== WHAT IS ASKED ==
From the line containing "from mathutils import" through the line containing "for key, value", retype each line exactly; include both end lines and nothing beyond them.

####################

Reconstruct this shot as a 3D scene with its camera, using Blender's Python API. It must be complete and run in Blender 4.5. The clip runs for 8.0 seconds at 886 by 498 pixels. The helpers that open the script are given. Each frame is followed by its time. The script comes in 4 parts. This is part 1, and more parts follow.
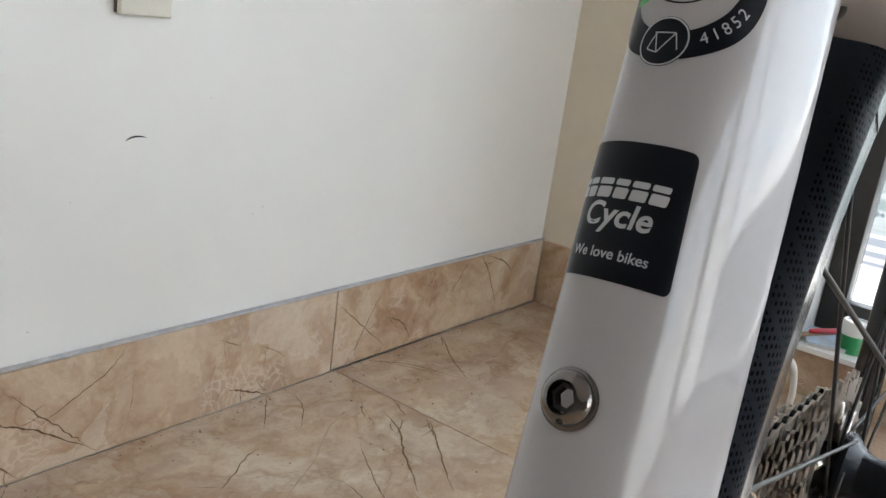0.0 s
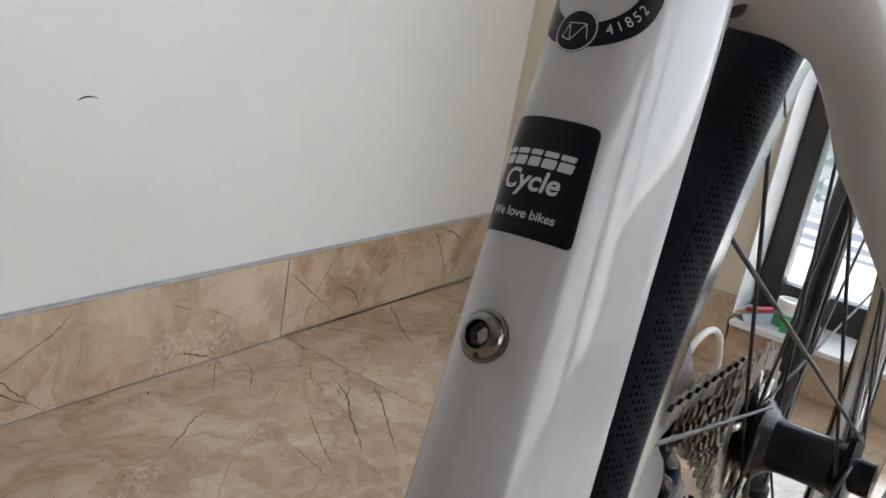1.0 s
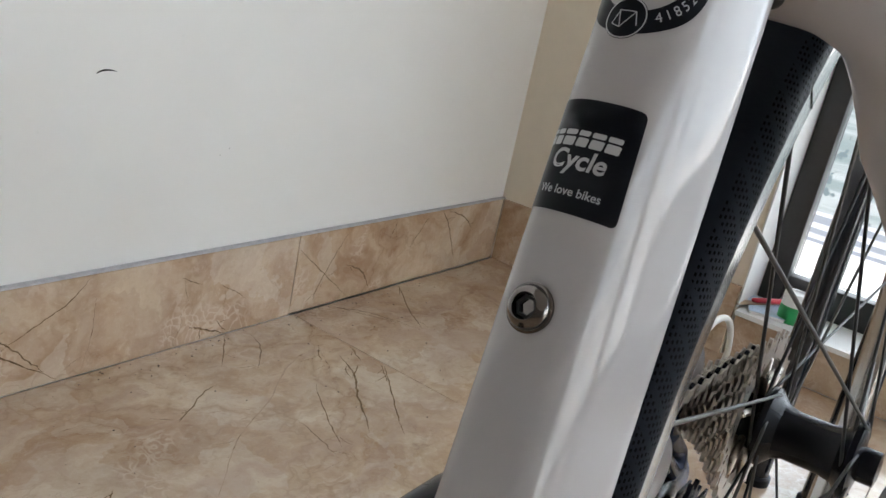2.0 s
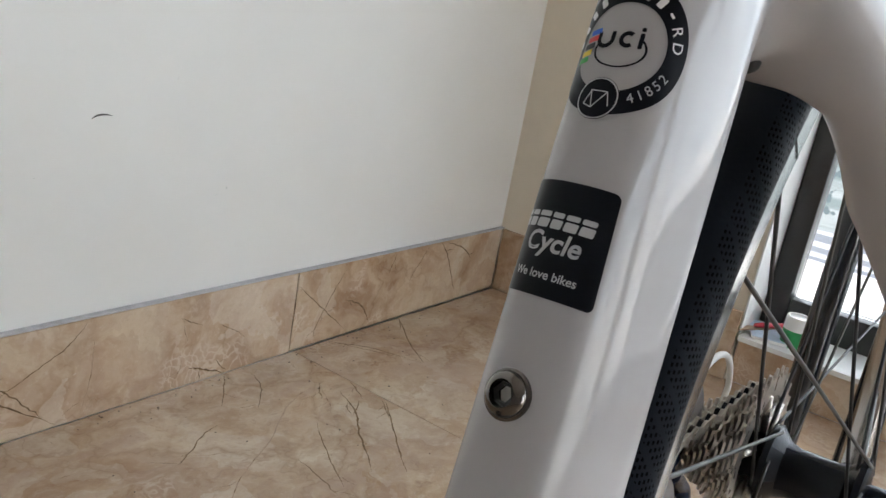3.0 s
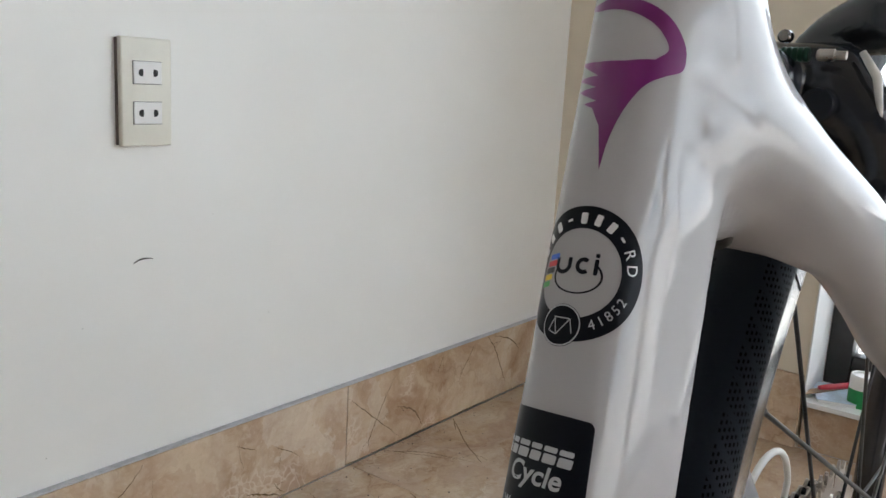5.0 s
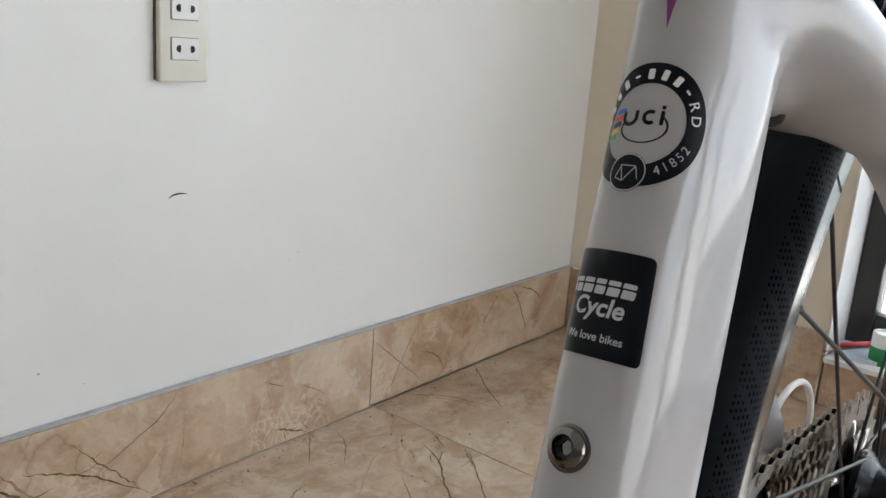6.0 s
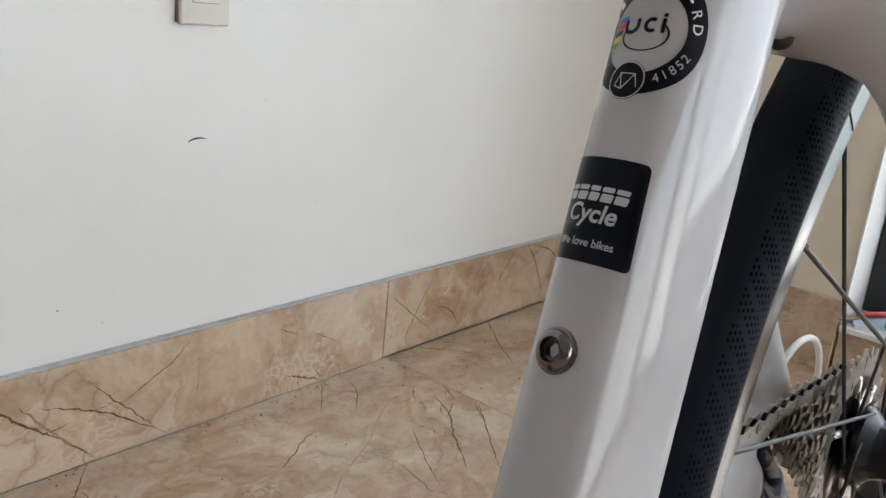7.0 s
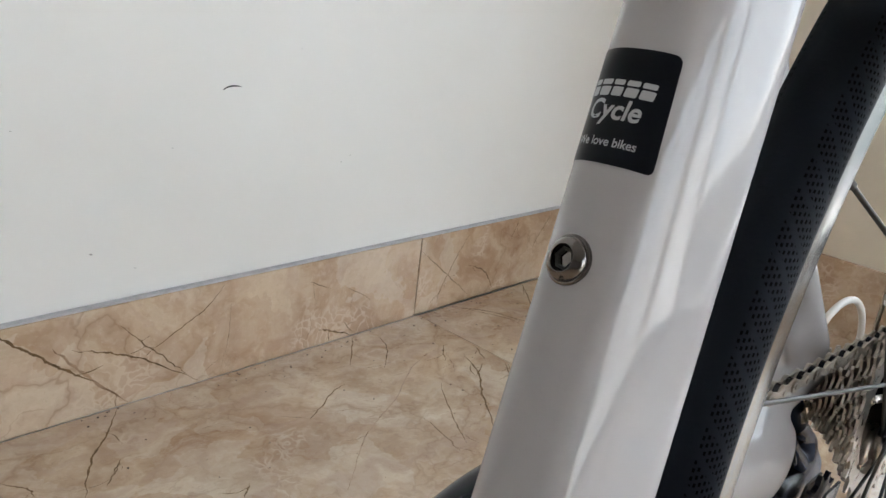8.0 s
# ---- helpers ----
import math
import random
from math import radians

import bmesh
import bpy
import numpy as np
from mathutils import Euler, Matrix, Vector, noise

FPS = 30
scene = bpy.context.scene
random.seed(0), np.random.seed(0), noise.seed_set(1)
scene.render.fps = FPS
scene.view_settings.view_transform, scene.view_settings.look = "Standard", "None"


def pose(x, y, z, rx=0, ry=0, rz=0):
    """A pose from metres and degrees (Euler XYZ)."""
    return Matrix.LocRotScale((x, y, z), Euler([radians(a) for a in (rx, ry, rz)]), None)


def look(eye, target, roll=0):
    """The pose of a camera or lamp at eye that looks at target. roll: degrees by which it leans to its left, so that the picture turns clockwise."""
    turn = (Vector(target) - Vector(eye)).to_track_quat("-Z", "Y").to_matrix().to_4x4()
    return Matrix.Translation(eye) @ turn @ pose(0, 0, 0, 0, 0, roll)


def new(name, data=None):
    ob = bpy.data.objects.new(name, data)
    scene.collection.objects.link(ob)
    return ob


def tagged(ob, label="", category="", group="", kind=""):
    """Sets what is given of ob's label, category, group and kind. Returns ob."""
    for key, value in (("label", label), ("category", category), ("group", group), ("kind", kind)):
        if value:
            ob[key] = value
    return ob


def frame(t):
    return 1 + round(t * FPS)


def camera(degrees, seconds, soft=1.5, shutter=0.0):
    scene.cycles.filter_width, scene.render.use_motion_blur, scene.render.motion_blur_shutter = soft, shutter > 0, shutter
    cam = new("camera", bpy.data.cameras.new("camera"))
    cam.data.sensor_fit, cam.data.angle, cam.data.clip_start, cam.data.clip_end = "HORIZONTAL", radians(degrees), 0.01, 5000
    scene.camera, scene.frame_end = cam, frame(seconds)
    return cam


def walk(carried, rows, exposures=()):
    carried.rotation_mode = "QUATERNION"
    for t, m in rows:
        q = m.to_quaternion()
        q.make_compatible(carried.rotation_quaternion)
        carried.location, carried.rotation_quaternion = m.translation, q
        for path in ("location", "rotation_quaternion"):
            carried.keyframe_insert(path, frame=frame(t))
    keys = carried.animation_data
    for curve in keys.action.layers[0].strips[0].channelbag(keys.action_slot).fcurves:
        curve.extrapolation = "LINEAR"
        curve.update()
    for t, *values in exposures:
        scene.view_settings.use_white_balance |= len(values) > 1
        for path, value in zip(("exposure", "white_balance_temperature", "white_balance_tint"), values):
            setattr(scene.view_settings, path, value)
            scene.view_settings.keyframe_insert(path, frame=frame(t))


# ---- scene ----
# the camera: seconds, eye, yaw, pitch, roll
cam = camera(55.8, 8.0)
ROWS = [
    (0, -0.1495, -0.0091, 0.5384, -54.08, -15.53, 7.81),
    (0.5, -0.1562, -0.0179, 0.5430, -55.33, -14.63, 8.37),
    (1, -0.1630, -0.0230, 0.5413, -57.66, -16.85, 10.41),
    (1.2, -0.1721, -0.0199, 0.5387, -57.88, -17.33, 11.44),
    (2.3, -0.1735, -0.0209, 0.5407, -57.53, -18.04, 11.98),
    (2.5, -0.1728, -0.0201, 0.5411, -57.46, -17.80, 11.81),
    (3, -0.1675, -0.0202, 0.5506, -57.06, -16.28, 10.50),
    (3.5, -0.1636, -0.0228, 0.5669, -56.40, -14.74, 8.62),
    (4, -0.1620, -0.0232, 0.5712, -55.44, -12.98, 6.24),
    (4.2, -0.1612, -0.0255, 0.5765, -54.84, -12.07, 5.31),
    (5.3, -0.1597, -0.0289, 0.5818, -52.61, -11.36, 2.86),
    (5.5, -0.1687, -0.0302, 0.5762, -52.33, -12.10, 3.24),
    (6, -0.1788, -0.0304, 0.5615, -51.78, -13.95, 4.36),
    (6.5, -0.1767, -0.0319, 0.5562, -51.46, -15.15, 5.03),
    (7, -0.1785, -0.0379, 0.5508, -50.62, -16.62, 5.93),
    (7.5, -0.1760, -0.0383, 0.5376, -49.37, -17.94, 6.49),
    (8, -0.1659, -0.0375, 0.5355, -48.14, -19.18, 6.93),
]
walk(cam, [(t, pose(x, y, z, 90 + pitch, 0, yaw) @ pose(0, 0, 0, 0, 0, roll)) for t, x, y, z, yaw, pitch, roll in ROWS],
     exposures=((0.0, 0.46), (0.6, 0.48), (0.9, 0.36), (3.0, 0.36), (4.2, 0.31), (5.5, 0.33), (5.8, 0.40), (8.0, 0.54)))

# ---- light ----
world = bpy.data.worlds.new("sky")
scene.world = world
world.use_nodes = True
wn = world.node_tree.nodes
sky = wn.new("ShaderNodeTexSky")
sky.sky_type, sky.sun_disc = "NISHITA", False
sky.sun_elevation, sky.sun_rotation = radians(48), radians(200)
sky.air_density, sky.dust_density = 1.4, 4.0
wn["Background"].inputs["Strength"].default_value = 0.15
world.node_tree.links.new(sky.outputs[0], wn["Background"].inputs["Color"])
sun = new("sun", bpy.data.lights.new("sun", "SUN"))
sun.data.energy, sun.data.angle, sun.data.color = 3.5, radians(2), (1.0, 0.97, 0.92)
sun.matrix_world = look((0, 0, 0), (0.25, 0.4, -0.88))

EAST_SKY, SOUTH_SKY = 4.7, 4.8   # glow of the two outdoor backdrops; they light the room, the south one is added

# ---- materials ----
def material(name, color, rough=0.5, metal=0.0, coat=0.0, spec=0.5):
    m = bpy.data.materials.new(name)
    m.use_nodes = True
    b = m.node_tree.nodes["Principled BSDF"]
    b.inputs["Base Color"].default_value = (*color, 1)
    b.inputs["Roughness"].default_value = rough
    b.inputs["Metallic"].default_value = metal
    b.inputs["Coat Weight"].default_value = coat
    b.inputs["Coat Roughness"].default_value = 0.04
    b.inputs["Specular IOR Level"].default_value = spec
    return m


class Net:
    """Short hand for the nodes of one material."""

    def __init__(self, m):
        self.m, self.nodes, self.links = m, m.node_tree.nodes, m.node_tree.links
        self.b = self.nodes["Principled BSDF"]

    def add(self, kind, ins=(), **props):
        n = self.nodes.new(kind)
        if "operation" in props:
            n.operation = props["operation"]
        if "feature" in props:
            n.feature = props["feature"]
        if "data_type" in props:
            n.data_type, n.blend_type = props["data_type"], props["blend_type"]
        if "uv_map" in props:
            n.uv_map = props["uv_map"]
        for k, v in dict(ins).items():
            if isinstance(v, bpy.types.NodeSocket):
                self.links.new(v, n.inputs[k])
            else:
                n.inputs[k].default_value = v
        return n

    def coords(self, kind="Object"):
        return self.add("ShaderNodeTexCoord").outputs[kind]

    def noise(self, vec, scale, detail=4.0, rough=0.55, distortion=0.0):
        return self.add("ShaderNodeTexNoise", {"Vector": vec, "Scale": scale, "Detail": detail, "Roughness": rough, "Distortion": distortion}).outputs["Fac"]

    def ramp(self, fac, stops):
        n = self.add("ShaderNodeValToRGB", {"Fac": fac})
        e = n.color_ramp.elements
        while len(e) < len(stops):
            e.new(0.5)
        for el, (p, c) in zip(e, stops):
            el.position, el.color = p, (*c, 1) if len(c) == 3 else c
        return n.outputs["Color"]

    def grey(self, fac, lo, hi, a=0.0, b=1.0):
        return self.add("ShaderNodeMapRange", {"Value": fac, "From Min": lo, "From Max": hi, "To Min": a, "To Max": b}).outputs[0]

    def mix(self, fac, a, b, blend="MIX"):
        n = self.add("ShaderNodeMix", data_type="RGBA", blend_type=blend)
        for i, v in ((0, fac), (6, a), (7, b)):
            if isinstance(v, bpy.types.NodeSocket):
                self.links.new(v, n.inputs[i])
            else:
                n.inputs[i].default_value = (*v, 1) if isinstance(v, tuple) else v
        return n.outputs[2]

    def math(self, op, a, b=0.0, c=0.0):
        n = self.add("ShaderNodeMath", operation=op)
        for i, v in enumerate((a, b, c)):
            if isinstance(v, bpy.types.NodeSocket):
                self.links.new(v, n.inputs[i])
            else:
                n.inputs[i].default_value = v
        return n.outputs[0]

    def color(self, sock):
        self.links.new(sock, self.b.inputs["Base Color"])

    def rough(self, sock):
        self.links.new(sock, self.b.inputs["Roughness"])

    def bump(self, height, strength=0.3, dist=0.001):
        n = self.add("ShaderNodeBump", {"Height": height, "Strength": strength, "Distance": dist})
        self.links.new(n.outputs[0], self.b.inputs["Normal"])


def wall_paint():
    m = material("wall_paint", (0.8, 0.79, 0.76), 0.42)
    n = Net(m)
    v = n.coords()
    big = n.noise(v, 3.0, 3)
    fine = n.noise(v, 160.0, 3)
    c = n.mix(n.grey(big, 0.35, 0.7), (0.83, 0.825, 0.80), (0.79, 0.78, 0.75))
    n.color(c)
    n.rough(n.grey(big, 0.3, 0.7, 0.35, 0.5))
    n.bump(n.math("ADD", n.math("MULTIPLY", n.noise(v, 18.0, 3), 1.5), n.math("MULTIPLY", fine, 0.35)), 0.25, 0.001)
    return m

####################

== SOLUTION TO THIS TASK ==
from mathutils import Euler, Matrix, Vector, noise

FPS = 30
scene = bpy.context.scene
random.seed(0), np.random.seed(0), noise.seed_set(1)
scene.render.fps = FPS
scene.view_settings.view_transform, scene.view_settings.look = "Standard", "None"


def pose(x, y, z, rx=0, ry=0, rz=0):
    """A pose from metres and degrees (Euler XYZ)."""
    return Matrix.LocRotScale((x, y, z), Euler([radians(a) for a in (rx, ry, rz)]), None)


def look(eye, target, roll=0):
    """The pose of a camera or lamp at eye that looks at target. roll: degrees by which it leans to its left, so that the picture turns clockwise."""
    turn = (Vector(target) - Vector(eye)).to_track_quat("-Z", "Y").to_matrix().to_4x4()
    return Matrix.Translation(eye) @ turn @ pose(0, 0, 0, 0, 0, roll)


def new(name, data=None):
    ob = bpy.data.objects.new(name, data)
    scene.collection.objects.link(ob)
    return ob


def tagged(ob, label="", category="", group="", kind=""):
    """Sets what is given of ob's label, category, group and kind. Returns ob."""
    for key, value in (("label", label), ("category", category), ("group", group), ("kind", kind)):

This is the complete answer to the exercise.